YOUNGSTOWN Lawyers set out cases in rape trial
The defendant faces a life term if convicted of rape.
By PETER H. MILLIKEN
VINDICATOR STAFF WRITER
YOUNGSTOWN -- The prosecutor said Nicholas C. Congemi used his position as a trusted family friend to abuse and rape a 10-year-old boy, but Congemi's lawyer said his client is an innocent victim of manipulation.
"The defendant, Nicholas Congemi, is a liar, a con artist, and, most of all, a child molester," said Dawn Krueger, assistant Mahoning County prosecutor, in her opening statement Tuesday afternoon in Congemi's trial before a seven-woman, five-man jury. "He used that trust that the family had to manipulate their 10-year-old son," Krueger said.
Congemi, 27, of Meadowbrook Avenue, faces a mandatory life sentence if he's convicted on any of the three rape counts he's facing and one to five years in prison if he's convicted on the one count of gross sexual imposition he's charged with. The trial is before Judge James C. Evans of common pleas court.
Congemi offered to pay the boy to cut the grass weekly at Congemi's residence in 2002, Krueger said. After a few weeks, Congemi invited the youngster into the house to get paid, told the boy to disrobe and fondled the boy's genitals, with the sexual behavior escalating from there in encounters later that summer, the prosecutor said.

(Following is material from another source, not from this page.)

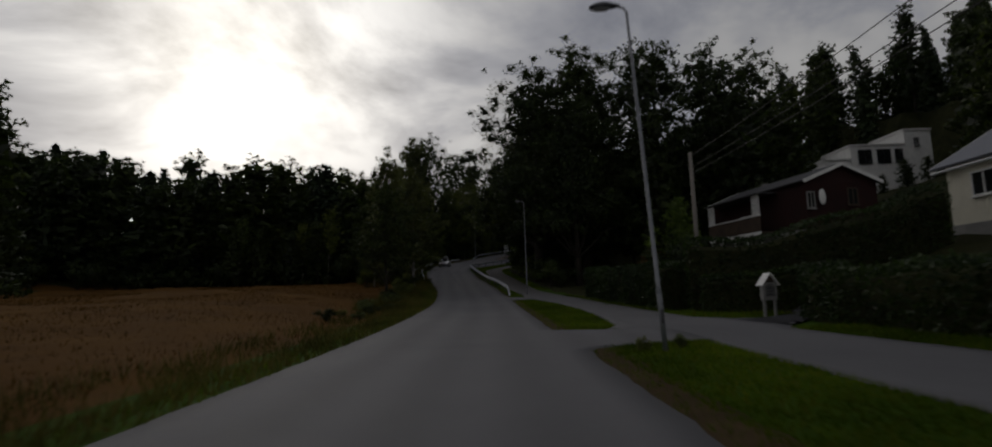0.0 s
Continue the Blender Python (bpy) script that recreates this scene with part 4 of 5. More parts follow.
# ---- hedges ----
def hedge(pts, tall, deep, mat, label, leaves=160, seed=1, lump=0.12):
    """A clipped hedge along plan points: a twig core and many leaves over it."""
    rng = np.random.default_rng(seed)
    line = smooth_line([(*p, 0) for p in pts], 0.5)[:, :2]
    z = height(line[:, 0], line[:, 1])
    t = np.gradient(line, axis=0)
    t /= np.hypot(t[:, 0], t[:, 1])[:, None]
    nn = np.stack([t[:, 1], -t[:, 0]], 1)
    mid = line[len(line) // 2]
    zero = np.array([mid[0], mid[1], z[len(z) // 2]])
    ob = thing("hedge", label, "hedge", pose(*zero))
    prof = [(-0.4, 0.0), (-0.42, 0.5), (-0.36, 0.86), (0.0, 0.93), (0.36, 0.86), (0.42, 0.5), (0.4, 0.0)]
    rows = []
    for i in range(len(line)):
        for a, b in prof:
            w = 1 + 0.18 * noise.noise((line[i, 0] * 0.8, line[i, 1] * 0.8, b * 2 + seed))
            rows.append((*(line[i] + nn[i] * a * deep * w), z[i] - 0.1 + b * tall * (1 + lump * noise.noise((line[i, 0] * 0.4, line[i, 1] * 0.4, seed)))))
    rows = np.array(rows) - zero
    n = len(prof)
    faces = [(i * n + k, i * n + k + 1, (i + 1) * n + k + 1, (i + 1) * n + k) for i in range(len(line) - 1) for k in range(n - 1)]
    faces += [tuple(range(n)), tuple(reversed(range((len(line) - 1) * n, len(line) * n)))]
    part("twig_core", (rows, faces), M_SOIL, ob, "dark twiggy inside")
    length = float(np.hypot(*np.diff(line, axis=0).T).sum())
    m = int(leaves * length * (2 * tall + deep))
    i = rng.uniform(0, len(line) - 1.001, m)
    k = i.astype(int)
    fr = (i - k)[:, None]
    c = line[k] * (1 - fr) + line[k + 1] * fr
    zz = z[k] * (1 - fr[:, 0]) + z[k + 1] * fr[:, 0]
    q = rng.uniform(0, 2 * tall + deep, m)
    side = np.where(q < tall, -0.5, np.where(q < 2 * tall, 0.5, (q - 2 * tall) / deep - 0.5)) * deep
    up = np.where(q < tall, q, np.where(q < 2 * tall, q - tall, tall))
    lum = np.array([noise.noise((a * 0.4, b * 0.4, seed)) for a, b in c])
    bul = np.array([noise.noise((a * 0.9, b * 0.9, u * 0.9)) for (a, b), u in zip(c, up)])
    side = side * (1 + 0.2 * bul) * np.where(up > 0.85 * tall, 0.93, 1)
    up = up * (1 + lump * lum) + rng.normal(0, 0.05, m)
    p = np.column_stack([c + nn[k] * side[:, None] + rng.normal(0, 0.05, (m, 2)), zz + np.maximum(up, 0.02)]) - zero
    for end in (0, -1):
        e = int(leaves * tall * deep)
        pe = np.column_stack([line[end] + nn[end] * (rng.uniform(-0.5, 0.5, e) * deep)[:, None] + rng.normal(0, 0.08, (e, 2)), z[end] + rng.uniform(0, tall, e)]) - zero
        p = np.vstack([p, pe])
    v, f = leaf_cloud(p, 0.13, rng)
    part("leaves", mesh_of("leaves", v, f, mat), None, ob)
    return ob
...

Congemi promised to give the boy 50 toward purchase of a trampoline if he cooperated with the sexual activity, and the boy reluctantly complied, Krueger told the jury. "He felt he couldn't say no. He was afraid of the defendant," she added.
Parents called police
The following year, the boy's parents were puzzled when he declined the grass-cutting job at Congemi's residence, Krueger said.
Eventually, the boy told his parents about his alleged sexual encounters with Congemi, and the boy's parents called police, Krueger said. Congemi was indicted in August 2003.
The boy, now 15, an A student and high school football player, stands by his accusations, Krueger said. "No matter how embarrassing it is for him to talk about it, he doesn't want it to happen to anybody else," the prosecutor said.
"My client genuinely was just a good, hard-working guy," Congemi's lawyer, John Shultz, told the jury. Congemi was a close friend of the boy's family and attended many of that family's dinners and picnics, Shultz said. Congemi even took the boy alone to Cedar Point, and there were no allegations of inappropriate behavior on that trip, Shultz said.
Congemi helped finance many of the activities of the boy's family, Shultz said, adding that his client co-signed for a vehicle for a member of the boy's family and paid 50 toward a trampoline for that family's children.
"He's guilty of being a fool," Shultz said of his client. "He was not the manipulator," Shultz said of Congemi. "He did nothing wrong."
Why the boy didn't want to work for Congemi again in 2003 is a only a matter of conjecture and speculation, Shultz said, noting that Congemi continued to attend gatherings of the boy's family after the summer of 2002 and that the criminal charges didn't surface until a year after the alleged violations.